Here, it’s pretty common to wrap hot dogs to-go. I would say standard. And there’s no issue with customization (except for the rare place that doesn’t have ketchup. Otherwise, every other place will let you pick your toppings, ketchup included. But sauerkraut is not common to find here at your average hot dog stand. And who the hell dresses the sauerkraut with mustard instead of the dog?) A chili dog or something like that would be wrapped in both a parchment sheet (or whatever the hell the material is) and a foil sheet.
Mickey Rooney actually tried to start a business of disc-like hot dogs and buns. And now of course we take them for granted…
Aren’t ordinary hot dogs (or a Polish if you’re lucky) still the meat sandwich of choice at theatres, stadiums, CostCo and Ikea food courts, carnivals, and street fairs? They fill specific niches re: speed, convenience, and cheapness. Doggies (especially corn dogs) are street food and burgers mostly aren’t.
I’ll admit to seeing very few storefront hotdog vendors beside DW. One existed next to a favored bar down in the county seat but it’s gone. I recall another near the Mexican border in Naco Arizona. Sure, various local not-fine-dining establishments serve chili dogs, or plain weenies for the kids. But they’re not dedicated to tube steaks.

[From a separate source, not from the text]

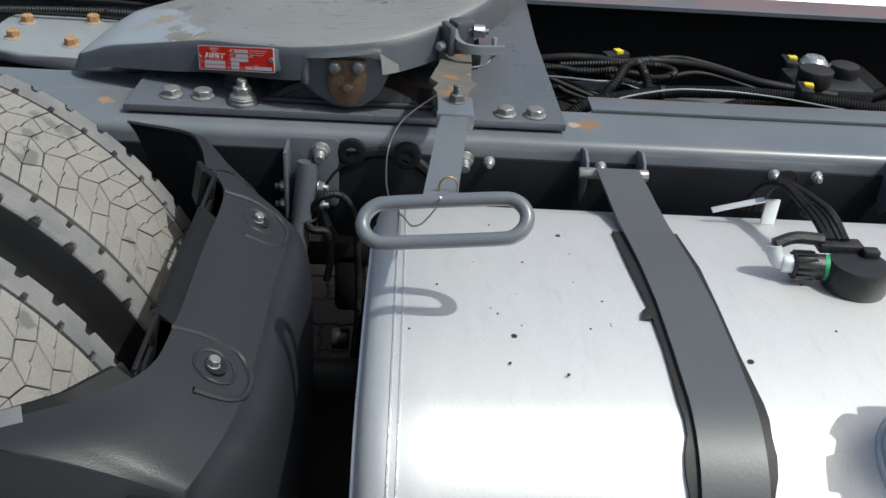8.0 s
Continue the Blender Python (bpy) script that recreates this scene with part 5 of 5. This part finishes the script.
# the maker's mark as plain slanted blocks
logo = bmesh.new()
for quad in (((16.4, 11.0), (20.0, 11.0), (18.2, 18.4), (12.4, 18.4), (12.8, 16.4), (15.1, 16.4)), ((22.6, 11.2), (31.4, 11.2), (29.8, 18.8), (20.9, 18.8)), ((33.4, 11.4), (41.8, 11.4), (41.5, 13.1), (36.4, 13.1), (36.2, 14.2), (41.2, 14.2), (40.2, 18.9), (31.8, 18.9), (32.1, 17.2), (37.1, 17.2), (37.4, 16.0), (32.4, 16.0)),
             ((42.6, 11.5), (51.8, 11.5), (51.4, 13.4), (48.6, 13.4), (47.4, 19.1), (43.9, 19.1), (45.1, 13.4), (42.2, 13.4))):
    prism([(x * MM, -y * MM) for x, y in quad[::-1]], 0.0001, Matrix.Translation((0, 0, Z_INK)), bm=logo)
on_plate("maker_mark", logo, "label_white")
on_plate("mark_gap", flat_box(25.4, 12.9, 27.0, 17.2, Z_INK + 0.0001), "label_red")
words("SKT008710000", 3.9, 15.2, 1.75, turn=math.pi / 2, squeeze=0.9)
words("12042664", 108.0, 32.8, 3.1, "stamp_faint", squeeze=1.25)
for x0, x1, y in ((67.0, 69.0, 27.1), (70.0, 72.5, 27.1), (66.5, 69.0, 33.2), (71.0, 74.0, 33.2), (129.0, 132.5, 32.9)):
    k = x0
    while k < x1:
        on_plate("stamped_figure", flat_box(k, y - 0.9, min(k + 1.0, x1) if int(k * 7) % 3 else k + 0.4, y + 0.9, Z_INK), "stamp_faint")
        k += 1.7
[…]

Made out of homogenized paste of unspecified meat-substances, and dyed the same pink as prosthetics? Seriously?
That article doesn’t say any such thing.
Seriously. You know there are many hot dogs that are nothing like that, right? Chicago Vienna Hot Dogs, for instance, do resemble German frankfurters especially if you buy the natural casing types. They were originally marketed as “Vienna sausages” in the early 1900s before the term “frankfurter” became popular. Or Sahlen’s hot dogs (supplied to Ted’s in Buffalo.) Even Sabrett’s.